Ces six mois de prolongation qu'entendent demander les salariés et leur avocat mardi au tribunal, le ministère de l'Économie vient de les leur offrir. En effet, dans le communiqué diffusé dimanche soir, Bercy a annoncé que PSA et Renault s'étaient engagés à augmenter leurs volumes de commandes jusqu'à la fin de l'année, de quoi assurer «la continuité de l'exploitation de l'entreprise et la poursuite des discussions avec les repreneurs» croit savoir le ministère.
Les salariés restent méfiants
De quoi également étonner les salariés restés sur place pour occuper le site tout le week-end. «Nous sommes surpris car nous n'avons pas été contactés par le ministre ou son équipe qui ont choisi de diffuser cette information auprès des médias avant de nous en informer.» Etonnés également de «découvrir que ce qui était purement impossible d'après les constructeurs depuis décembre, est devenu soudainement possible en une discussion avec le ministère.»

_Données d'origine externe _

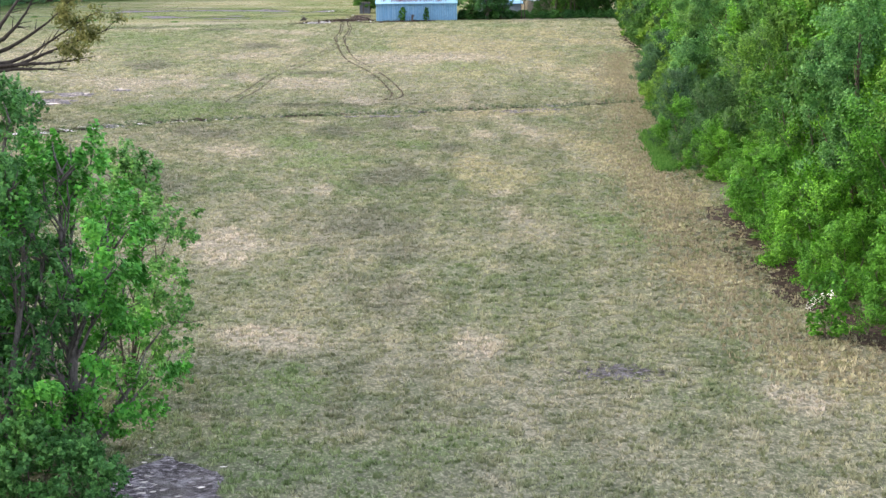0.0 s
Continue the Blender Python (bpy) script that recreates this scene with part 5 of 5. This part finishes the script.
make_stump("tree_stump", "dark broken stump at the barn wall", 5.25, -0.9, 0.95, 0.16, 1, STUMP_WOOD)
ROOTS = new("uprooted_stump")
tagged(ROOTS, "uprooted dark stump with tangled roots", "stump")
ROOTS.matrix_basis = pose(-10.7, 1.0, 0.25)
g = np.random.default_rng(8)
part("trunk", mesh_from("trunk", *tube([(-0.5, 0, -0.1), (-0.3, 0.05, 0.05), (0, 0.1, 0.1), (0.25, 0.1, 0.12), (0.4, 0.12, 0.12)], [0.12, 0.16, 0.2, 0.26, 0.1], 9), STUMP_WOOD, True), ROOTS)
for i in range(15):
    d = g.normal(0, 1, 3)
    d[2] = abs(d[2]) * 1.3 + 0.2
    d /= np.linalg.norm(d)
    part("root", mesh_from("root", *tube([(0, 0, 0.1), d * 0.3 + g.normal(0, 0.12, 3) + (0, 0, 0.1), d * 0.62 + g.normal(0, 0.12, 3) + (0, 0, 0.1)], [0.08, 0.045, 0.012], 5), STUMP_WOOD, True), ROOTS)

# heaps of turned soil
def heap(x, y, rx, ry, h, seed, mat, label):
    k = 22
    u, a = np.meshgrid(np.linspace(0, 1, 10), np.arange(k) * 2 * np.pi / k, indexing="ij")
    s = np.random.default_rng(seed)
    px = x + rx * u * np.cos(a) * (1 + 0.15 * np.sin(3 * a + seed))
    py = y + ry * u * np.sin(a) * (1 + 0.15 * np.sin(4 * a + seed))
    pz = land(px, py) + h * np.clip(1 - u ** 1.6, 0, 1) * (1 + 0.35 * np.sin(px * 3.1 + seed) * np.sin(py * 2.7)) + s.normal(0, 0.05, u.shape) * (1 - u) - 0.02 * (u > 0.99)
    v = np.stack([px, py, pz], -1).reshape(-1, 3)
    i, j = np.meshgrid(np.arange(9), np.arange(k), indexing="ij")
    f = np.stack([i * k + j, (i + 1) * k + j, (i + 1) * k + (j + 1) % k, i * k + (j + 1) % k], -1).reshape(-1, 4)
    return tagged(new("soil_mound", mesh_from("soil_mound", v, f, mat, True)), label, "soil mound", "soil mounds by the barn")


heap(-1.7, 9.5, 1.4, 4.0, 0.2, 1, RUST_SOIL, "long heap of turned brown soil beside the barn")
heap(-5.0, 3.2, 1.5, 1.2, 0.22, 2, SOIL, "low heap of dark turned soil")
heap(-1.2, 3.4, 0.8, 1.4, 0.25, 3, RUST_SOIL, "low heap of brown soil by the barn corner")
heap(-0.8, 15, 1.6, 3.4, 0.16, 4, RUST_SOIL, "heap of turned soil below the barn tree")

def clods(label, n, cx, cy, rx, ry, size, mat, seed):
    """Loose clods of earth, too many to pick apart, in one mesh."""
    g = np.random.default_rng(seed)
    base = np.array([(1, 0, 0), (0, 1, 0), (-1, 0, 0), (0, -1, 0), (0, 0, 0.8), (0, 0, -0.6)], dtype=float)
    tri = np.array([(0, 1, 4), (1, 2, 4), (2, 3, 4), (3, 0, 4), (1, 0, 5), (2, 1, 5), (3, 2, 5), (0, 3, 5)])
    c = np.stack([cx + rx * g.normal(0, 0.5, n), cy + ry * g.normal(0, 0.5, n)], 1)
    s = size * g.uniform(0.3, 1.3, (n, 1, 1)) * g.uniform(0.6, 1.4, (n, 6, 1))
    v = base[None] * s
    v[:, :, :2] += c[:, None]
    v[:, :, 2] += land(c[:, 0], c[:, 1])[:, None] + g.uniform(0.0, 0.25, (n, 1))
    f = (tri[None] + (np.arange(n) * 6)[:, None, None]).reshape(-1, 3)
    return tagged(new("earth_clods", mesh_from("earth_clods", v.reshape(-1, 3), f, mat)), label, "soil", kind="stuff")


clods("dark clods of turned earth beside the barn", 200, -2.0, 9.0, 1.9, 5.0, 0.075, RUST_SOIL, 1)
clods("dark clods of turned earth before the barn", 260, -5.0, 2.0, 4.4, 2.6, 0.075, SOIL, 2)
clods("dark clods along the drain head", 160, -10.0, -3.6, 2.6, 1.1, 0.08, SOIL, 3)
clods("dark clods of soil below the barn wall", 120, 3.0, -2.4, 4.5, 0.8, 0.07, SOIL, 4)

for i, pts in enumerate([[(-5.4, -4.6), (-5.2, -1.0), (-4.6, 2.0), (-3.6, 5.0), (-2.6, 8.5)], [(-4.6, -4.6), (-4.3, -1.0), (-3.6, 2.0), (-2.7, 4.6), (-1.9, 7.5)], [(-10.8, -1.4), (-8.4, 0.0), (-6.0, 1.0), (-3.6, 1.6)], [(-9.2, 2.0), (-6.6, 3.2), (-4.4, 5.0), (-3.0, 7.6)]]):
    ribbon("wheel_rut", curve(pts), 0.22, SOIL, "dark wheel mark in turned soil", "wheel track", 60 + i, lift=0.07)

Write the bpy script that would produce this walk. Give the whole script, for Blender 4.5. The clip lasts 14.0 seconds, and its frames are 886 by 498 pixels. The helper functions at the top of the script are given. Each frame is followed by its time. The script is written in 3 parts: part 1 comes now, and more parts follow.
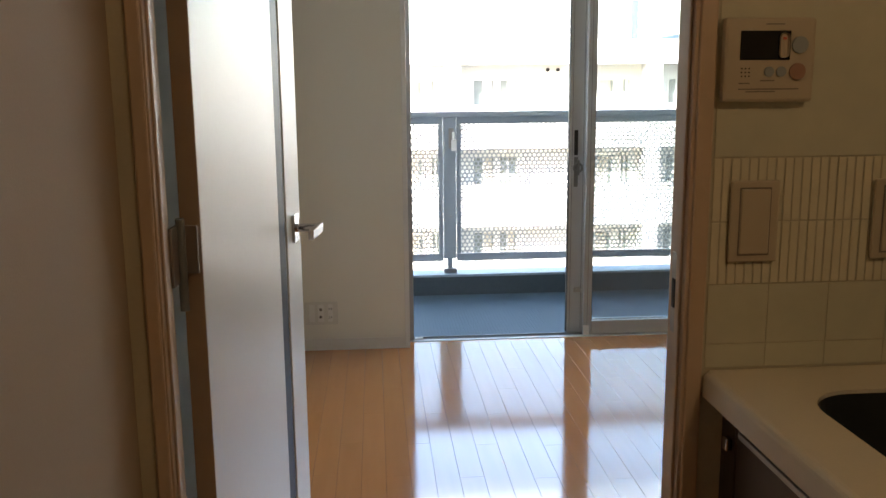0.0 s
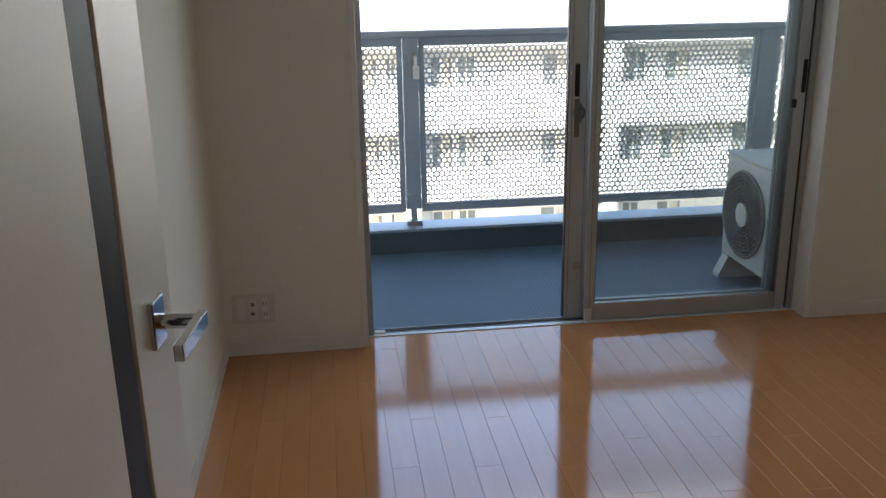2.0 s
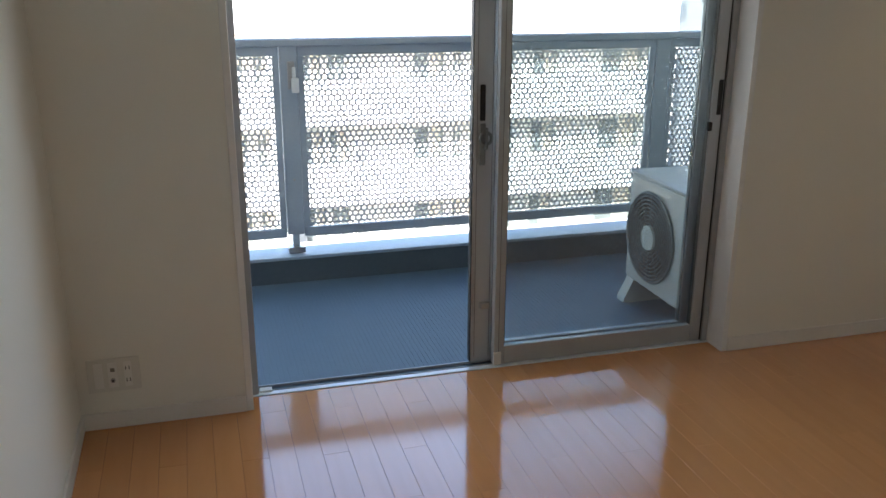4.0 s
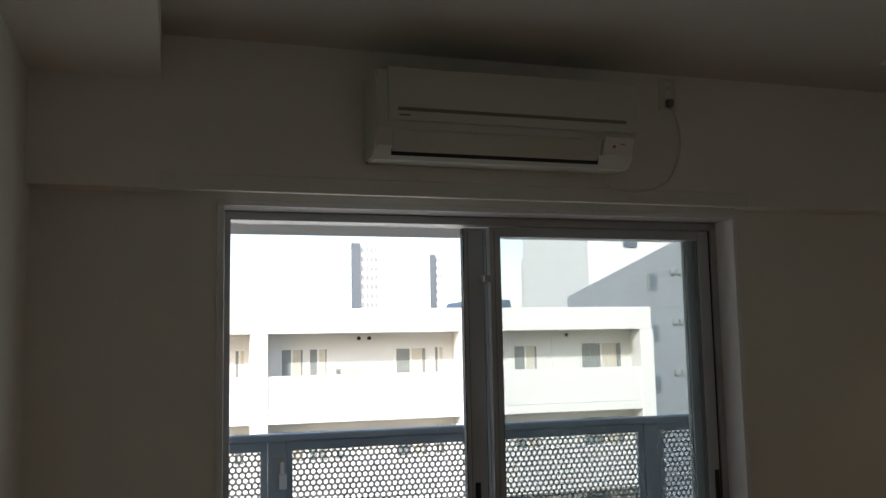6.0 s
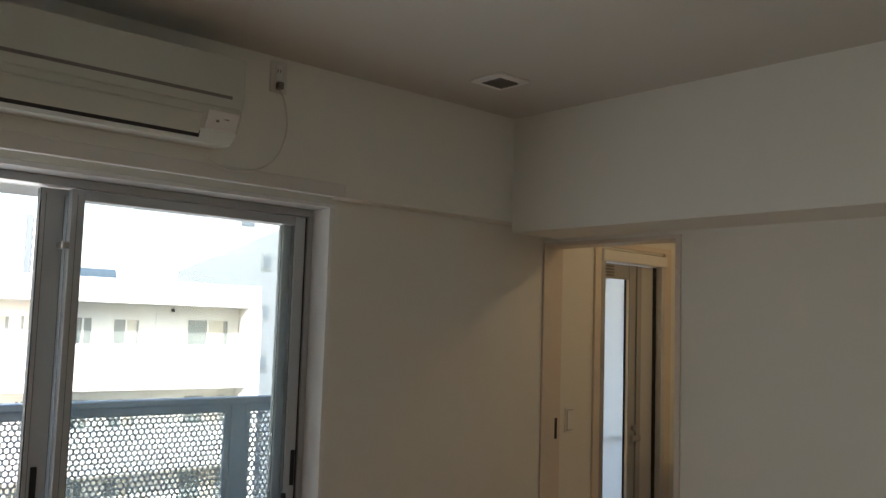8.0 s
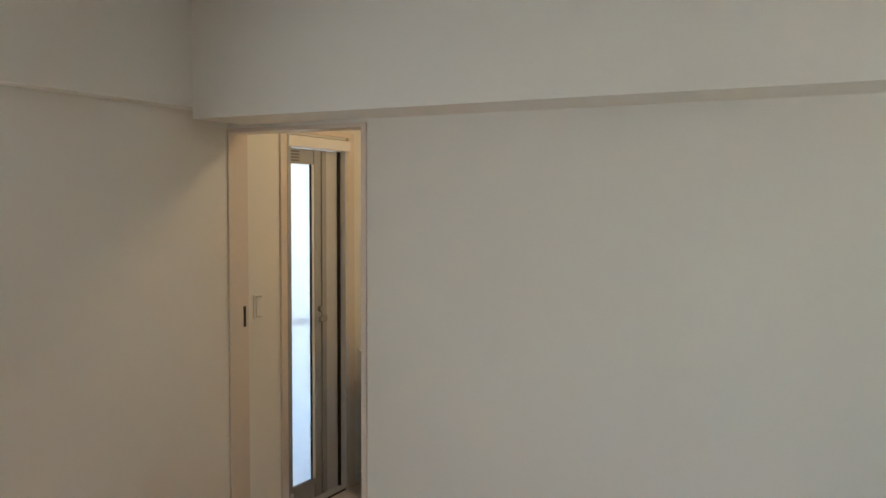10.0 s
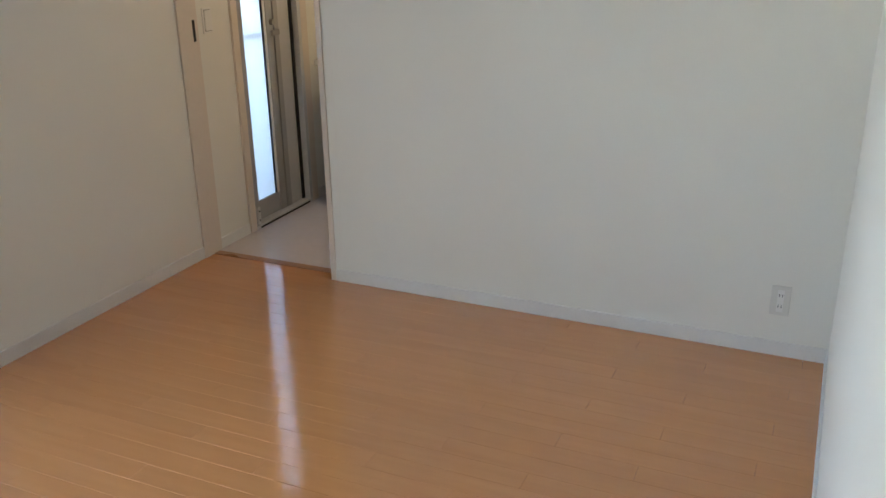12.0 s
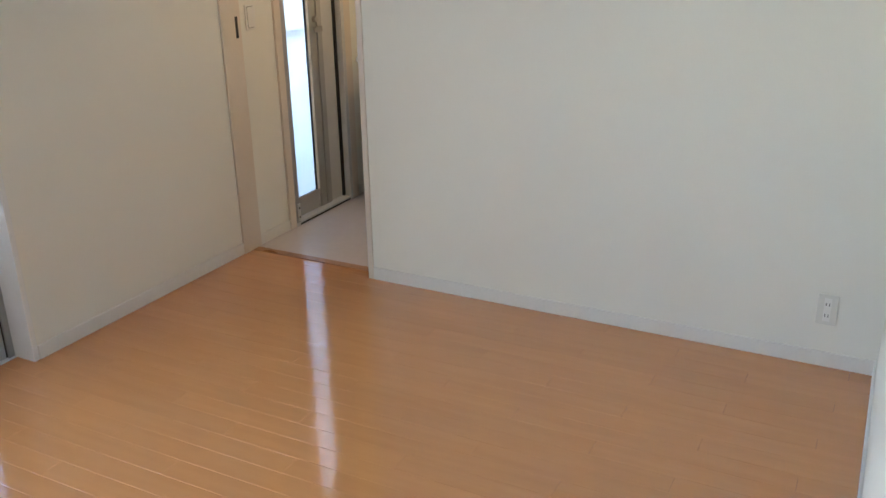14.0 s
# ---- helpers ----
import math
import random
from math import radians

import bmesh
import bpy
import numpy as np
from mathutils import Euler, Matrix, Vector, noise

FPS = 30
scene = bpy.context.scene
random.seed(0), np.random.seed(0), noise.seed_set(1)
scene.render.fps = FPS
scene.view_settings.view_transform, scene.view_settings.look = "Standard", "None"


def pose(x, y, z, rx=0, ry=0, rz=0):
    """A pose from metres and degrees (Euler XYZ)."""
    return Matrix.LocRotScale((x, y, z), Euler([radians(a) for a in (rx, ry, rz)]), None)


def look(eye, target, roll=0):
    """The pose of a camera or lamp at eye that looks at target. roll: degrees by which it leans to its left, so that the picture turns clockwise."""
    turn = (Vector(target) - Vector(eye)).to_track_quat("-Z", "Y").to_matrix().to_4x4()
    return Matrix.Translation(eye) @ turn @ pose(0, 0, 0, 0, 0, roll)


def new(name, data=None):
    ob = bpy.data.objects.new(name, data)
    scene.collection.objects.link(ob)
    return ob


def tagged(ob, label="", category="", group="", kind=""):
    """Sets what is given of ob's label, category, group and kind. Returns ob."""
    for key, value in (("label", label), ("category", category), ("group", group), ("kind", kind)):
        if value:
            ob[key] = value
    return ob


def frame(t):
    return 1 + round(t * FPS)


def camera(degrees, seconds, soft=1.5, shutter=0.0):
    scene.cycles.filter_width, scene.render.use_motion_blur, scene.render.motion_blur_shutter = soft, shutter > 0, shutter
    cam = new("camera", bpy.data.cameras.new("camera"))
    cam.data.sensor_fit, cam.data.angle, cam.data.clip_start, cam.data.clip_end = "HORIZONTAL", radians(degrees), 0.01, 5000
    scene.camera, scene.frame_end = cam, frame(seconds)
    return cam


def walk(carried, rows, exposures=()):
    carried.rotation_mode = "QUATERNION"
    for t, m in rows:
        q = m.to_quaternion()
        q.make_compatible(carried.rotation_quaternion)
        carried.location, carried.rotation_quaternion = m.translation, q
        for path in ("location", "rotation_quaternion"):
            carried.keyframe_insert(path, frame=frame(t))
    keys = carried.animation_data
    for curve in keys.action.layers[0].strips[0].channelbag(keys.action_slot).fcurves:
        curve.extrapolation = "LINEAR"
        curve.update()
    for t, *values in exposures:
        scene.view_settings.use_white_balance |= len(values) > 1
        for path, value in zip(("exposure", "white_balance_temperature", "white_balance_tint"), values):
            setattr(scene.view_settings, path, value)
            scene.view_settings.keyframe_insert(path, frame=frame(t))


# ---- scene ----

La prudence est donc de mise du côté des représentants des salariés, qui insistent sur le fait qu'il s'agit «d'un sursis, même si nous voulons croire que par cette démarche PSA et Renault confirment qu'ils souhaitent continuer de travailler avec nous, ce qui est de nature à rassurer les éventuels repreneurs.» Echaudés par les déclarations contradictoires de leurs deux principaux donneurs d'ordre depuis le placement en redressement judiciaire de GM&S en décembre, les salariés maintiennent néanmoins leur occupation du site, ainsi que l'appel national à manifester ce mardi à 15 heures devant le tribunal de commerce de Poitiers.